You finally let yourself work by intuition instead of willpower, and it actually got you better results.
I'm sure your bosses appreciated you when you were in donkey-mode, in fact I know they did, because we bosses all love a good donkey while they last, but we love you for being a good donkey, and we'll never see you as a champion race horse unless you stop acting like a slow, cart-dragging donkey.
I've been a donkey and been a high performance race horse. I've also been the boss to a lot of donkeys and race horses, and I can tell you very, very clearly that the race horses behave very differently. They aren't pleasers, they don't agree to anything unless it's a good use of their time, and they see demanding their worth as a normal function of business.
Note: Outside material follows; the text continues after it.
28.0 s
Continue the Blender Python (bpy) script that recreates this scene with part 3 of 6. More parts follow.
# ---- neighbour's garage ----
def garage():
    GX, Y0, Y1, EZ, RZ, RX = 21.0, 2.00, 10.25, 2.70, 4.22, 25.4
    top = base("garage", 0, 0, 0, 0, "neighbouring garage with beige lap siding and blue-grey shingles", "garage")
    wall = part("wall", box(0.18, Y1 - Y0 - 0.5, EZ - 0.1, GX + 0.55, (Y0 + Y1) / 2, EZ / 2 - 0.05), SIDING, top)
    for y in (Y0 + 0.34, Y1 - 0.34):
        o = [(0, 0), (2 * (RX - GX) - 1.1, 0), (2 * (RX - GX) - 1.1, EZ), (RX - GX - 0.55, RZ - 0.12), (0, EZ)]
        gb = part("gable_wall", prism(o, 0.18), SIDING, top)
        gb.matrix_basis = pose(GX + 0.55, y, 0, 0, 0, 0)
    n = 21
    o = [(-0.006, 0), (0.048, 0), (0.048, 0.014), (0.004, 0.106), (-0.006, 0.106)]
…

What's important for you to understand is that companies are *used to* dealing with race horses. You won't be weird or off putting if you become one, that's why your old employers didn't react negatively to you, because you weren't behaving in a way that was perceived as odd. Just because it's abnormal for you doesn't mean that it's abnormal in business.
People who don't waste their precious time and energy, who get excellent results, who aren't afraid to communicate to their superiors what they need and what they can and cannot do, and know and demand their worth are not just normal in business, they're more respected for it, their behaviour is more predictable, which in the end, actually makes them more dependable.
Learn more about what business is like from a business running perspective. Learn the very teachable skills of communicating your capacity and goals to your direct supervisors. And learn how the levers of promotions and raises actually work within an organization.
These are all shockinglyy simple things to learn.
I hope my intentionally harsh narrative has given you a bit of insight into why your approach hasn't worked at producing the outcomes you have wanted. Hopefully you retire your inner donkey and find your race horse if that's what you decide is your goal.